Di sinilah kesalahpahaman utama muncul. Guru Gembul salah platform. Ia membawa konsep "ilmiah" dalam pengertian sains modern, yang menekankan objektivitas, data, dan fakta terukur. Namun, dalam konteks Islam, ilmiah juga mencakup wahyu sebagai sumber kebenaran. Seperti bermain sepak bola di lapangan basket, perdebatan mereka akhirnya tidak nyambung. Guru Gembul seperti memaksakan logika sains pada wilayah yang tidak sepenuhnya tunduk pada kerangka scientific.
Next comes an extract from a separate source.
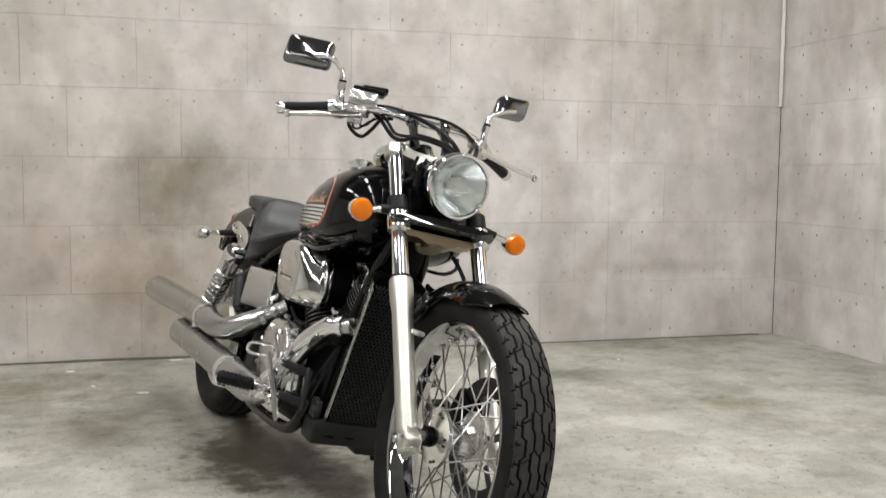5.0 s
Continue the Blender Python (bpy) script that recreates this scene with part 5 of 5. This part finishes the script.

Nuruddin, sebagai sarjana Islam, lebih memahami tradisi keilmuan Islam yang menempatkan wahyu sebagai landasan. Jadi, bagi Nuruddin, akidah memang sahih secara ilmiah dalam definisi Islam, karena di sana wahyu merupakan sumber kebenaran yang otoritatif. Sementara bagi Guru Gembul, kebenaran haruslah bisa diukur dan dibuktikan secara rasional tanpa mengandalkan wahyu.
Di sini, terlihat bahwa Guru Gembul mencoba beriman secara rasional, tapi dengan satu kaki di wilayah sains dan satu kaki di wilayah iman. Akibatnya, bukannya menemukan jalan tengah, ia justru terjebak dalam kebingungan antara dua pijakan yang berbeda.